表1 RIPv1,RIPv2,IGRPの特徴

 RIPv1RIPv2IGRP
クラスルレスのサポートクラスフルのみクラスレス可能クラスフルのみ
メトリックホップ数複合メトリック
最大ホップ数16100(255まで拡張可能)
アップデート間隔30秒90秒
イベントトリガアップデートしないする
アップデートの宛先アドレスブロードキャスト
(255.255.255.255)
マルチキャスト
(224.0.0.9)
ブロードキャスト
(255.255.255.255)

RIPの設定と確認


 RIPの設定は以前のIOS編第8回で解説しましたが,もう一度確認のために説明します。基本的な設定は,routerコマンドとnetworkコマンドの2つを使います(図5)。

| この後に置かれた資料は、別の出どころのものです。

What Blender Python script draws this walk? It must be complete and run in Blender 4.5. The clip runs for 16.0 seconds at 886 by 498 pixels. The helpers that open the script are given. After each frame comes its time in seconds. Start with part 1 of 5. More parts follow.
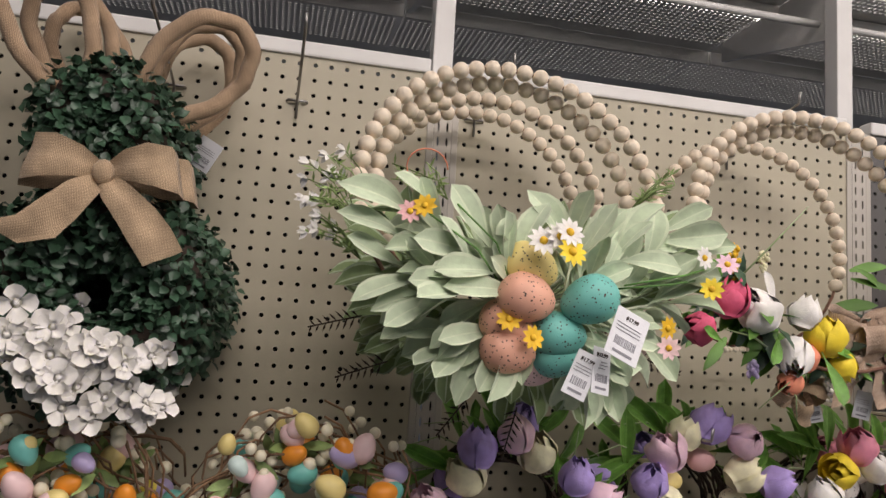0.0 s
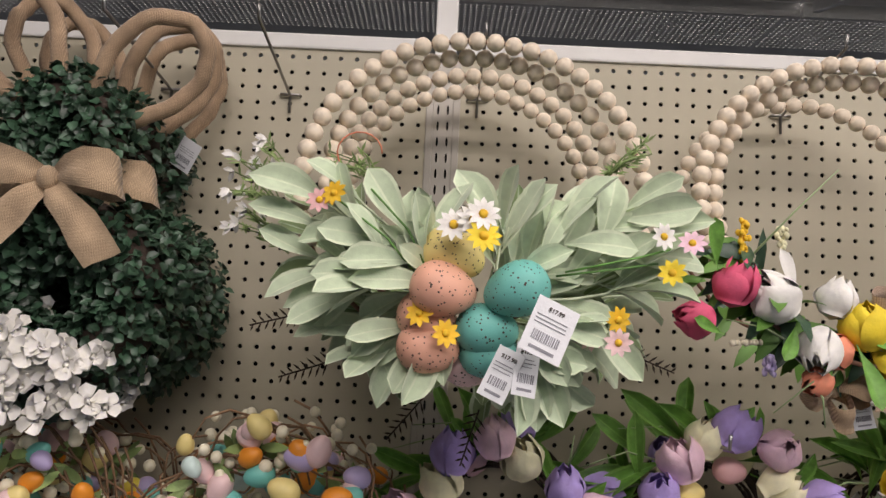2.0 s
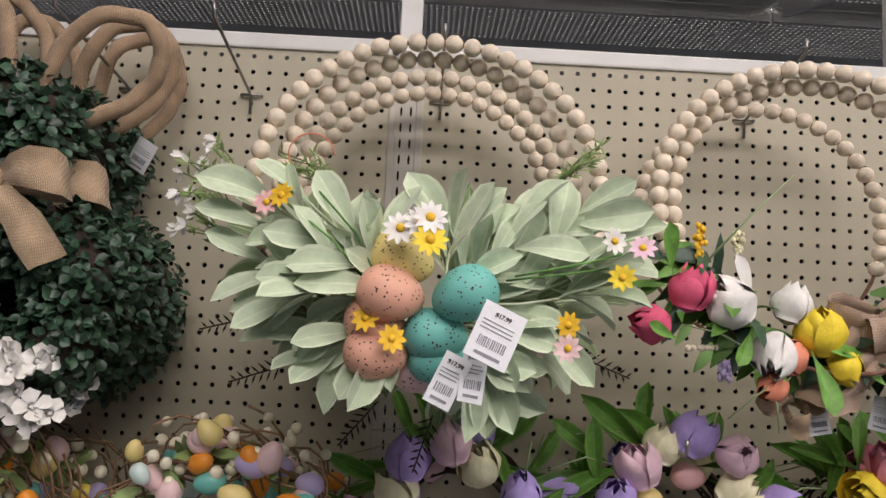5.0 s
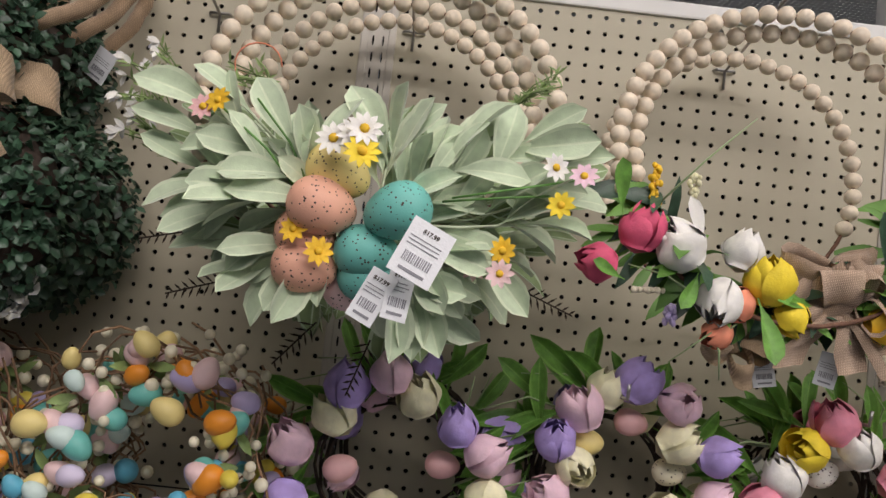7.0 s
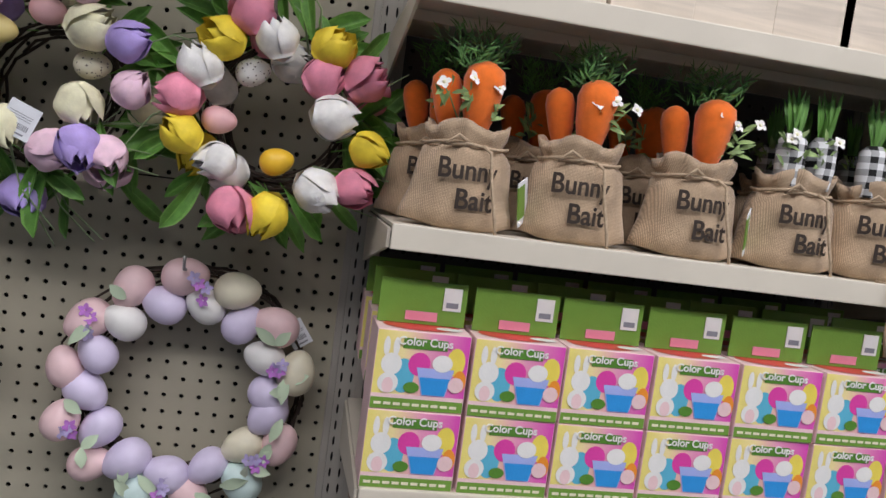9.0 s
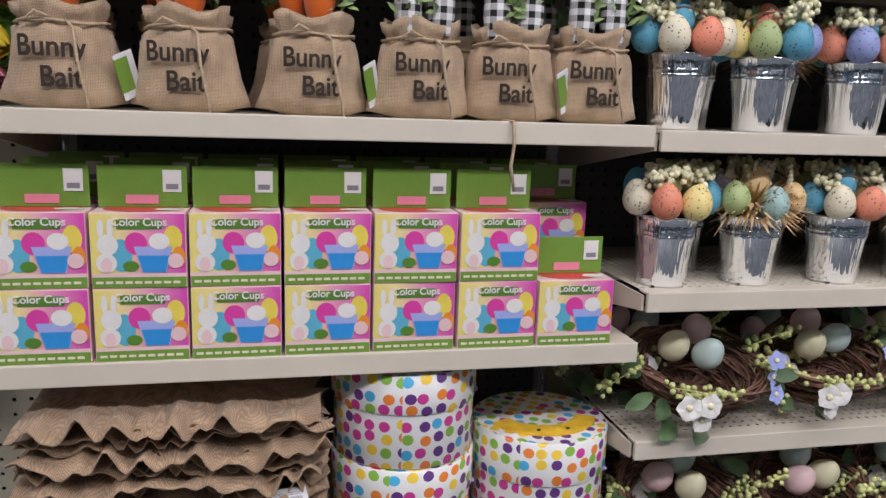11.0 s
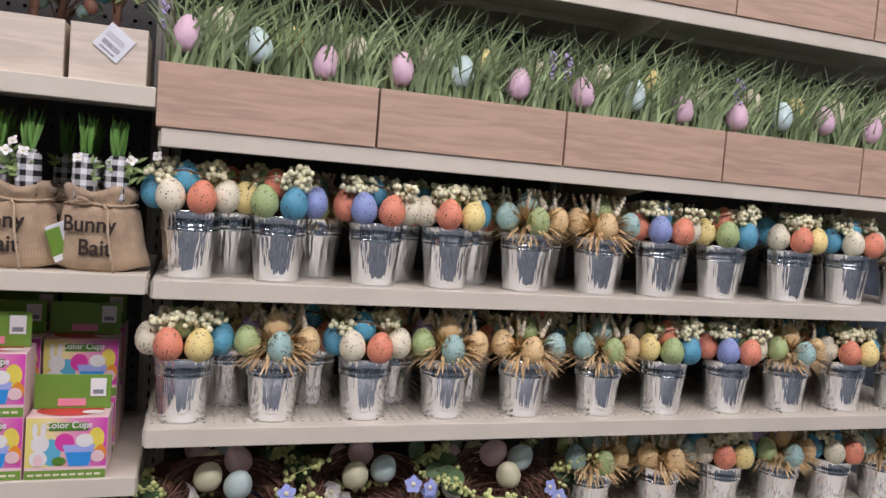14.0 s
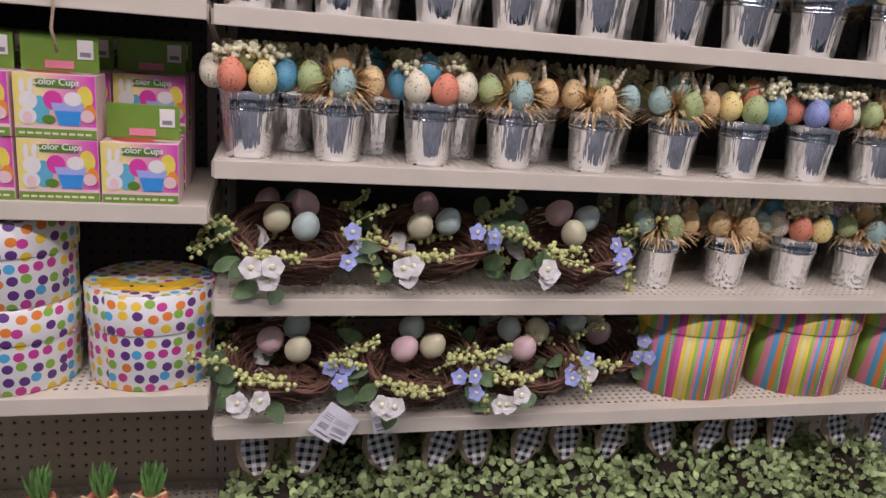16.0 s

  • (config)# router rip・・・ RIPを有効にし,RIP設定モードに入る
  • (config-router)# network [ネットワークアドレス] ・・・ ルーティングプロトコルを有効にするネットワークを決定
    • [ネットワークアドレス]
      • ルーティングプロトコルを有効にするネットワークのネットワークアドレス


 図5 RIPの設定
RIPの設定


 RIPはクラスフルルーティングプロトコルなので,networkコマンドはクラスで設定します。例えば,172.16.1.0/24と172.16.2.0/24の2つのサブネットがあった場合,networkコマンドはnetwork 172.16.0.0でよいことになります。

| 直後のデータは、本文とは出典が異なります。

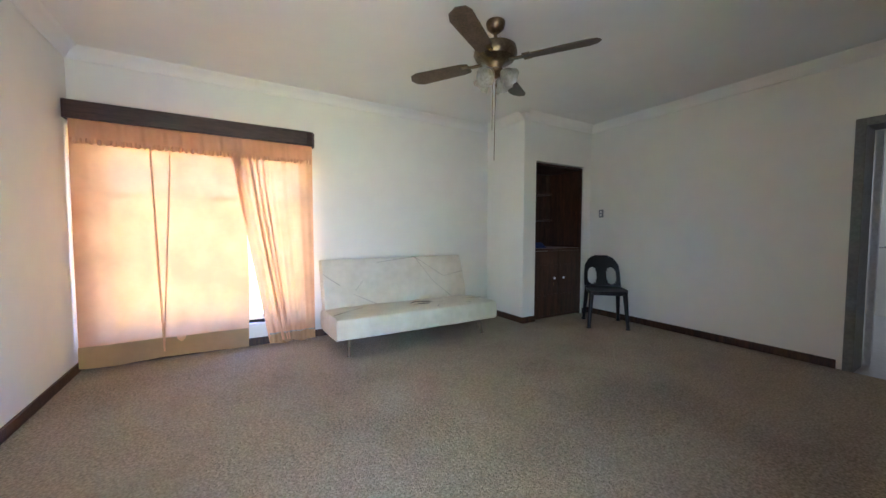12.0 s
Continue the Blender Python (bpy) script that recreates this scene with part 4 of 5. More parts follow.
def cloth(x0, y0, x1, y1, z0, z1, folds, depth, seed, hem=0.0, narrow=None, nx=60, nz=24):
    """Hanging cloth between two plan points with folds; narrow(u, v) may shift the cloth along itself."""
    rnd = random.Random(seed)
    ph = [rnd.uniform(0, 6.28) for _ in range(4)]
    a, b = Vector((x0, y0, 0)), Vector((x1, y1, 0))
    u = b - a
    nrm = Vector((-u.y, u.x, 0)).normalized()
    bm = bmesh.new()
    g = []
    for j in range(nz + 1):
        v = j / nz
        row = []
        for i in range(nx + 1):
            s = i / nx
            q = narrow(s, v) if narrow else s
            wob = math.sin(folds * 6.28 * s + ph[0]) * 0.6 + math.sin(folds * 2.7 * 6.28 * s + ph[1] + 1.5 * v) * 0.25 + math.sin(folds * 0.6 * 6.28 * s + ph[2] - 2 * v) * 0.4
            p = a + u * q + nrm * depth * wob * (0.55 + 0.45 * (1 - v))
            row.append(bm.verts.new((p.x, p.y, z0 + (z1 - z0) * v + (hem * math.sin(folds * 4 * s + ph[3]) * (1 - v)))))
        g.append(row)
    for j in range(nz):
        for i in range(nx):
            bm.faces.new((g[j][i], g[j][i + 1], g[j + 1][i + 1], g[j + 1][i]))
    return bm


tagged(part("tan_curtain", cloth(2.05, 5.10, 2.05, 5.50, 1.9, 3.62, 3.2, 0.03, 3, narrow=lambda s, v: 0.35 + 0.72 * v - 0.35 * v * v + (s - 0.5) * (0.72 - 0.24 * v)), "tan_curtain", None, "", True), "gathered tan curtain behind the barred casement", "curtain")
tagged(part("lace_curtain", cloth(2.02, 2.45, 2.02, 3.03, 2.1, 3.6, 6, 0.02, 4), "lace", None, "", True), "white lace curtain behind the narrow window", "curtain")

win3 = structure("window_3", boxes((-0.03, 1.60, 10.66, 10.70, 1.74, 1.79), (-0.03, 1.60, 10.66, 10.70, 3.35, 3.40), (-0.03, 0.02, 10.66, 10.70, 1.79, 3.35), (1.55, 1.60, 10.66, 10.70, 1.79, 3.35),
                                  (1.03, 1.09, 10.66, 10.70, 1.79, 3.35), (0.02, 1.03, 10.66, 10.70, 2.92, 2.97), (1.09, 1.55, 10.66, 10.70, 2.92, 2.97), (0.50, 0.53, 10.66, 10.70, 2.97, 3.35), bevel=0.003), "white", "bright white-framed lounge window behind the curtains", "window")
for x0, x1, z0, z1 in ((0.02, 1.03, 1.79, 2.92), (1.09, 1.55, 1.79, 2.92), (0.02, 0.50, 2.97, 3.35), (0.53, 1.03, 2.97, 3.35), (1.09, 1.55, 2.97, 3.35)):
    p = part("pane", boxes((x0, x1, 10.678, 10.682, z0, z1)), "glass", win3)
    p.visible_shadow = False
structure("trim_sill_3", boxes((-0.05, 1.64, 10.50, 10.66, 1.71, 1.74), bevel=0.004), "white", "white painted inner window sill", "window sill")

frame2 = structure("door_2", boxes((5.165, 5.435, 7.335, 7.395, 1.5, 3.525), (5.165, 5.435, 6.625, 6.685, 1.5, 3.525), (5.165, 5.435, 6.685, 7.335, 3.465, 3.525), bevel=0.004), "frame_grey", "grey steel frame of the inner doorway", "door frame")
inner = thing("inner_door", "plain white flush door standing open beyond the doorway", "door")
inner.matrix_basis = pose(5.45, 7.33, 1.52, 0, 0, 8)
part("leaf", boxes((0, 0.72, -0.04, 0, 0.01, 1.94), bevel=0.003), "white", inner)
part("door_handle", sweep([(0.64, -0.04, 0.98), (0.64, -0.085, 0.98), (0.58, -0.09, 0.98)], 0.009), "chrome", inner, "chrome lever", True)


# ---- lounge things ----
def pelmet():
    bm = bmesh.new()
    pts = [(-0.165, 10.515), (-0.165, 10.385), (1.58, 10.385), (1.635, 10.40), (1.66, 10.44), (1.66, 10.515)]
    inn = [(-0.145, 10.515), (-0.145, 10.405), (1.575, 10.405), (1.625, 10.417), (1.64, 10.445), (1.64, 10.515)]
    lo_o, hi_o, lo_i, hi_i = [[bm.verts.new((x, y, z)) for x, y in p] for p, z in ((pts, 3.495), (pts, 3.632), (inn, 3.495), (inn, 3.632))]
    for i in range(5):
        bm.faces.new((lo_o[i], lo_o[i + 1], hi_o[i + 1], hi_o[i]))
        bm.faces.new((lo_i[i], hi_i[i], hi_i[i + 1], lo_i[i + 1]))
        bm.faces.new((lo_o[i], lo_i[i], lo_i[i + 1], lo_o[i + 1]))
        bm.faces.new((hi_o[i], hi_o[i + 1], hi_i[i + 1], hi_i[i]))
    bmesh.ops.recalc_face_normals(bm, faces=bm.faces)
    return bm


tagged(part("pelmet", pelmet(), "pelmet"), "dark brown timber curtain pelmet with a rounded end", "pelmet")
left_c = thing("curtain_pair", "thin peach curtains with a frilled valance glowing in daylight", "curtain")


def curtain_left(s, v):
    return s + 0.012 * math.sin(5 * v) * s


def curtain_right(s, v):
    # the inner edge is drawn aside towards the foot
    lo = 0.42 * (1 - v) ** 1.1
    return lo + (1 - lo) * s


part("curtain", cloth(-0.15, 10.452, 1.03, 10.452, 1.545, 3.58, 2.2, 0.018, 11, 0.012, curtain_left), "curtain", left_c, "", True)
part("curtain", cloth(0.90, 10.435, 1.635, 10.435, 1.535, 3.58, 3.4, 0.022, 12, 0.012, curtain_right), "curtain", left_c, "", True)
for x0, x1, dx in ((0.335, 0.349, 0.05), (0.475, 0.485, -0.09)):
    part("fold", cloth(x0, 10.425, x1, 10.425, 1.60, 3.36, 1, 0.003, 15, 0.0, lambda s, v, dx=dx, w=x1 - x0: s + dx / w * (1 - v), 4, 24), "curtain", left_c, "pinched fold", True)
for x0, x1, dx in ((1.06, 1.085, 0.26), (1.115, 1.13, 0.25), (1.165, 1.18, 0.22)):
    part("fold", cloth(x0, 10.412, x1, 10.412, 1.56, 3.36, 1, 0.003, 16, 0.0, lambda s, v, dx=dx, w=x1 - x0: s + dx / w * (1 - v) ** 1.1, 4, 24), "curtain", left_c, "pinched fold", True)
part("valance", cloth(-0.14, 10.418, 1.63, 10.418, 3.335, 3.58, 13, 0.009, 13, 0.01, None, 150, 8), "curtain", left_c, "gathered peach valance", True)
part("frill", cloth(-0.14, 10.412, 1.63, 10.412, 3.315, 3.355, 60, 0.008, 14, 0.008, None, 400, 3), "curtain", left_c, "pale fringed edge", True)
# hem strips whose brown stands for shade from the wall below the window
part("hem", cloth(-0.15, 10.438, 1.03, 10.438, 1.543, 1.715, 2.2, 0.018, 11, 0.010, lambda s, v: s), "hem_cloth", left_c, "doubled hem, coloured brown where no daylight comes through", True)
part("hem", cloth(0.90, 10.420, 1.635, 10.420, 1.533, 1.64, 3.4, 0.022, 12, 0.010, lambda s, v: 0.42 + 0.58 * s), "hem_cloth", left_c, "doubled hem, coloured brown where no daylight comes through", True)
part("hem_band", cloth(0.90, 10.414, 1.635, 10.414, 1.63, 1.642, 3.4, 0.022, 12, 0.0, lambda s, v: 0.42 + 0.58 * s, 60, 2), "seam", left_c)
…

 また,RIPをバージョン2で動作させたい場合は,version 2コマンドをルータ設定モードで実行します。

  • (config-router)# version 2 ・・・ RIPv2で動作させる


 RIPの動作を確認するには,show ip protocolsコマンドを使います(図6)。

  • (config)# show ip protocols ・・・ ルーティングプロトコルの動作を確認


 図6 show ip protocols
show ip protocols


 一番上に書かれているタイマは以下の意味があります(カッコ内はデフォルト値)。

  • Update (30秒) ・・・ ルーティングアップデートの送信間隔
  • Invalid (180秒) ・・・ アップデートがこのInvalidタイマ内に受信されなければ,そのエントリはホールドダウンになる
  • Hold down (180秒) ・・・ ホールドダウン時間。このタイマ内ではそのエントリに対するアップデートは無視される
  • Flush (240秒) ・・・ この時間を経過してもアップデートが受信されなければ,そのエントリは削除される


 また,RIPのアップデートの送受信を確認するには,debugコマンドを使用します(図7)。

  • (config)# debug ip rip ・・・ RIPアップデートの送受信を表示する


 図7 debug ip rip
debug ip rip

IGRPの設定と確認


 IGRPの基本的な設定は,RIPと大した違いはありません。routerコマンドと,networkコマンドを使います(図8)。

  • (config)# router igrp [AS番号] ・・・ IGRPを有効にし,IGRP設定モードに入る
    • [AS番号]
      • 同一のAS番号に設定されたルータ間でしか情報をやりとりしないため,同じ番号に指定する
  • (config-router)# network [ネットワークアドレス] ・・・ ルーティングプロトコルを有効にするネットワークを決定
    • [ネットワークアドレス]
      • ルーティングプロトコルを有効にするネットワークのネットワークアドレス


 図8 IGRPの設定
IGRPの設定


 IGRPの動作確認にも,show ip protocolsコマンドを使います(図9)。


 図9 show ip protocols
show ip protocols


 基本的な表示結果は同じですが,2つの点で注意が必要です。まず,タイマがRIPとは異なります(表2)。

表2 RIPとIGRPのタイマの違い
 RIPIGRP
Update3090
Invalid180270
Holddown180280
Flush240630


 もう1つがメトリックです。IGRPは複合メトリックを使用しています。複合メトリックは,以下の5つの値の計算結果から求められます。

  • 帯域幅
  • 遅延
  • 信頼性
  • 負荷
  • MTUサイズ


 この5つの値にそれぞれK値と呼ばれる重みを掛け,その結果がメトリックになります。デフォルトでは帯域幅に掛けるK値(K1)と,遅延に掛けるK値(K3)以外はゼロになっています。したがって,デフォルトでは帯域幅と遅延から計算されます。